The Bloggie has 8 gigabytes of storage and uses a built-in USB connecting arm which flips out of the camera body when needed — much like Cisco’s Flip camera, the pioneer in the pocket camcorder space that has yet to be sold here in Japan. Users can also pipe video to a larger 3-D capable external display where it can be viewed with the aid of 3-D glasses.

Since you aren’t always going to want to shoot in 3-D, the Bloggie shoots 5 megapixel still photos as well as regular 2-D video, making it a handy camera to have on the go. The Bloggie is well integrated with web services such as Facebook, YouTube, and Flickr to make sharing easy and hassle-free.

The big problem with 3-D cameras thus far has been the expense, as 3-D-capable cameras typically fall well beyond the acceptable price point for the average buyer. But Sony’s 3-D Bloggie will bring that down significantly when it goes on sale in April for about $250.

Sony Bloggie 3D: bit.ly/3Dbloggie

One of the other pocket camcorders that made waves at CES 2011 was the Casio TRYX (below). Although the company didn’t impress by pushing overwhelming specs or jumping on the 3-D bandwagon, they did turn heads with an incredibly clever and innovative form factor. In a space where most competitors have been following the dead-simple Flip camera model, Cisco’s gutsy design is admirable.

The camera part of TRYX is housed inside a rotatable handle, which can then be flipped out and swiveled at various angles to serve a few different purposes. Turn it just a little and suddenly the handle acts as a tripod, or perhaps kickstand might be a better word. Flip it 180 degrees and you can use the handle as a sort of built-in hook to mount the camera on a wall.

Using these setups the TRYX works very well on a self-timer. Simply stand it up, press the button and you are free to join your friends in the action. The 21-mm ultra-wide angle lens will make sure no one is left out of the shot.

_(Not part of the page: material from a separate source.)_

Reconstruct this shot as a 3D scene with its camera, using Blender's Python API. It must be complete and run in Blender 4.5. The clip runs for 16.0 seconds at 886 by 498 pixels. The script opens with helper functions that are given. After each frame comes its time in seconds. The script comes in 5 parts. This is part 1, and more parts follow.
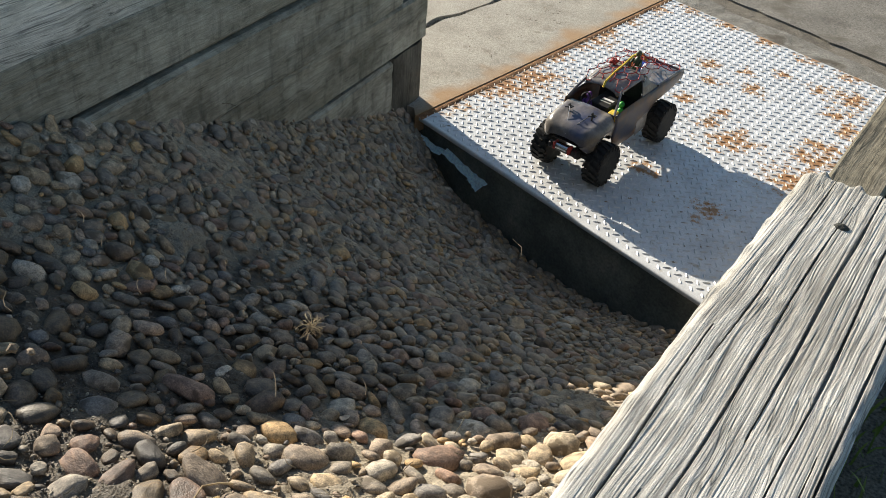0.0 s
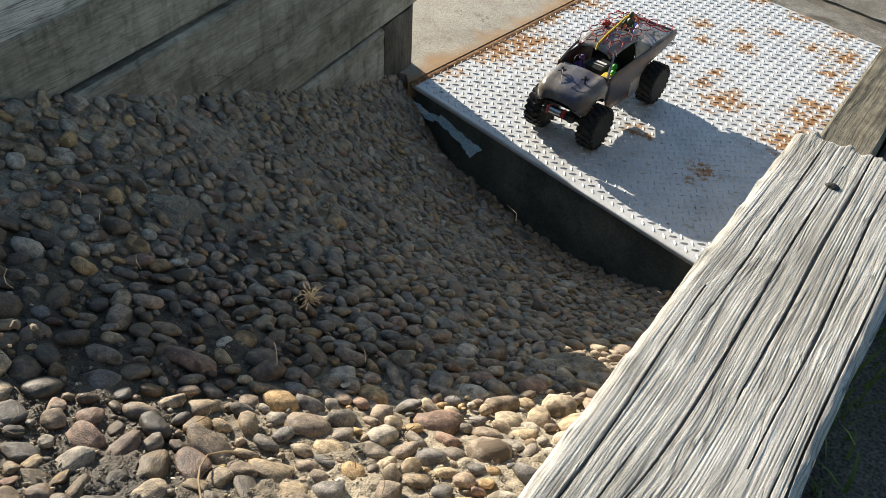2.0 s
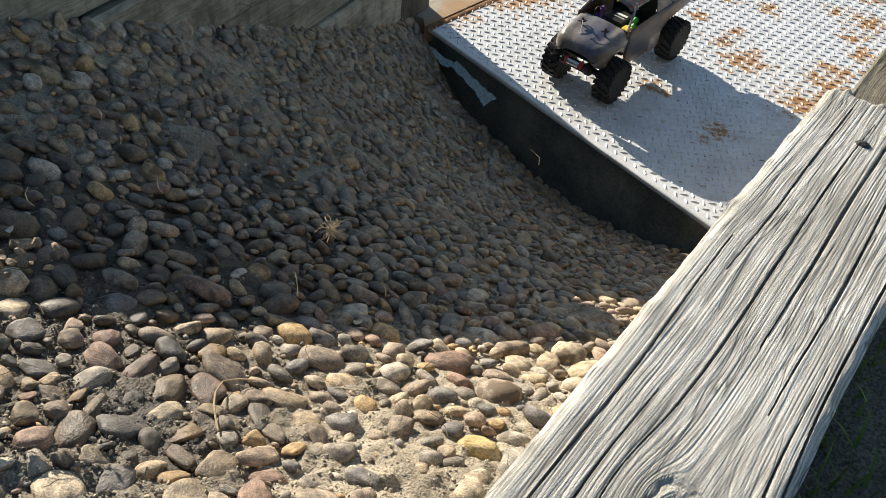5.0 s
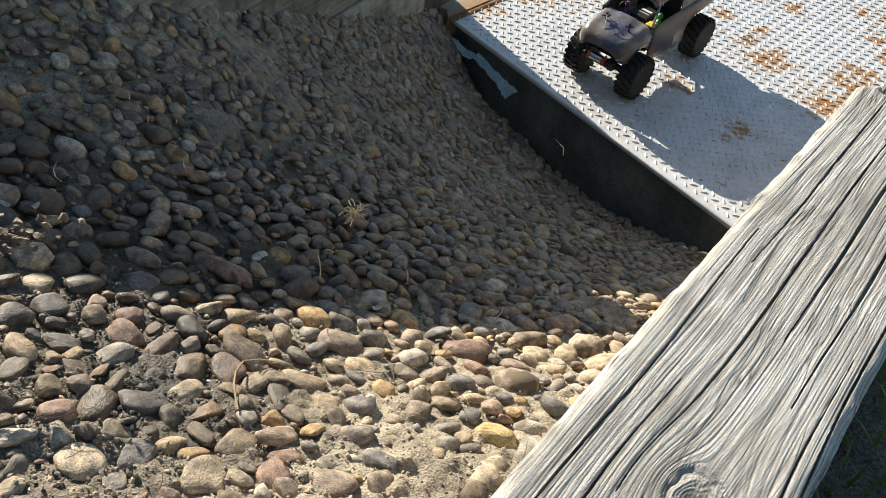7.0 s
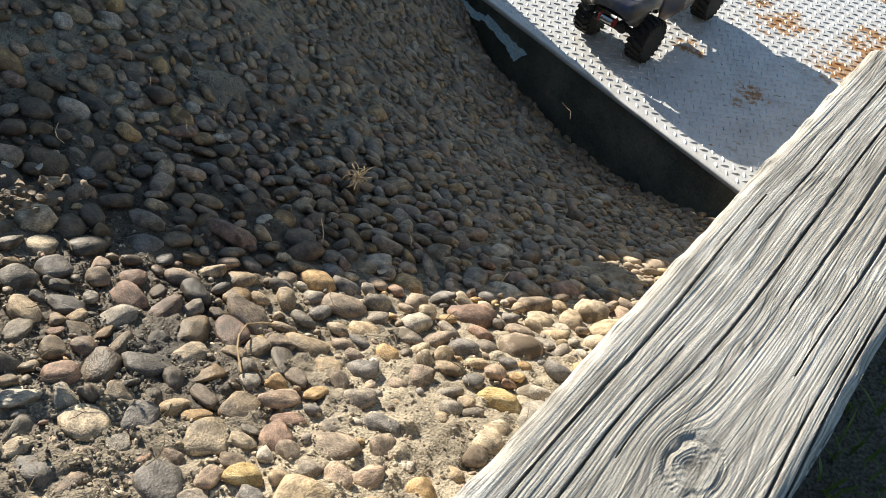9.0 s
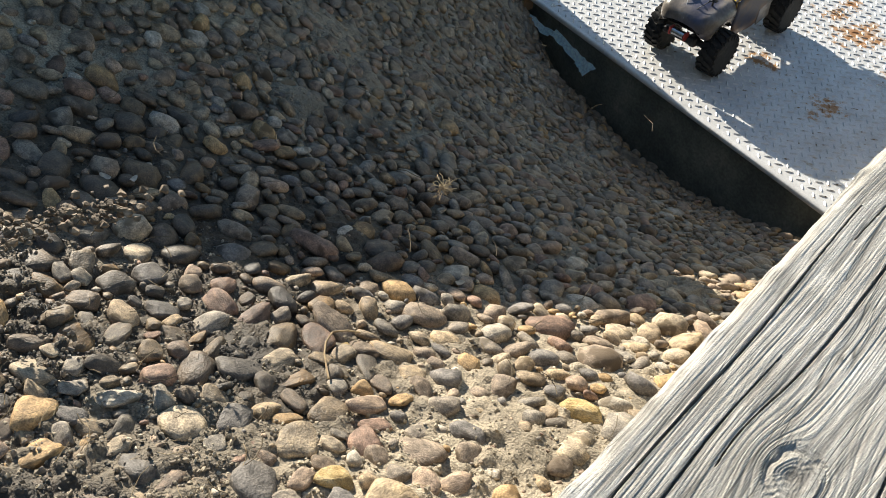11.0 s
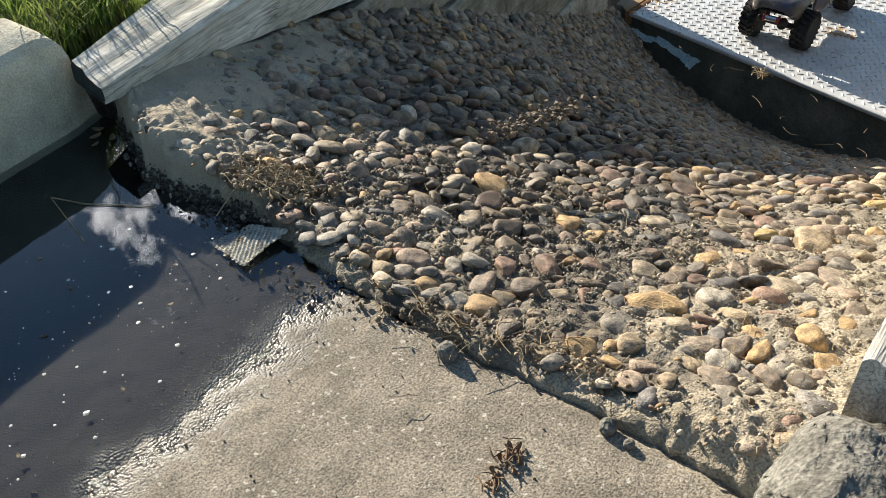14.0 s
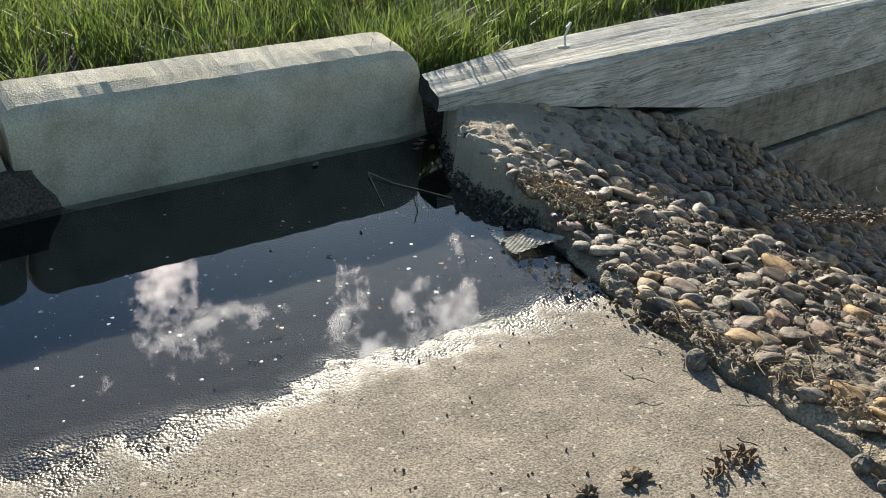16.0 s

Casio’s TRYX shoots at 12.1 megapixels, but at a razor-thin 0.59 inches it does lack an optical zoom. The camera’s controls are all on its touchscreen, including the TRYX’s touch shutter and motion-detection timer features.

The company is also targeting more artsy consumers by integrating a thing called HDR-ART technology, which combines shots of different exposures or adjusts color levels with ease.

The TRYX will be available in April, again at $250.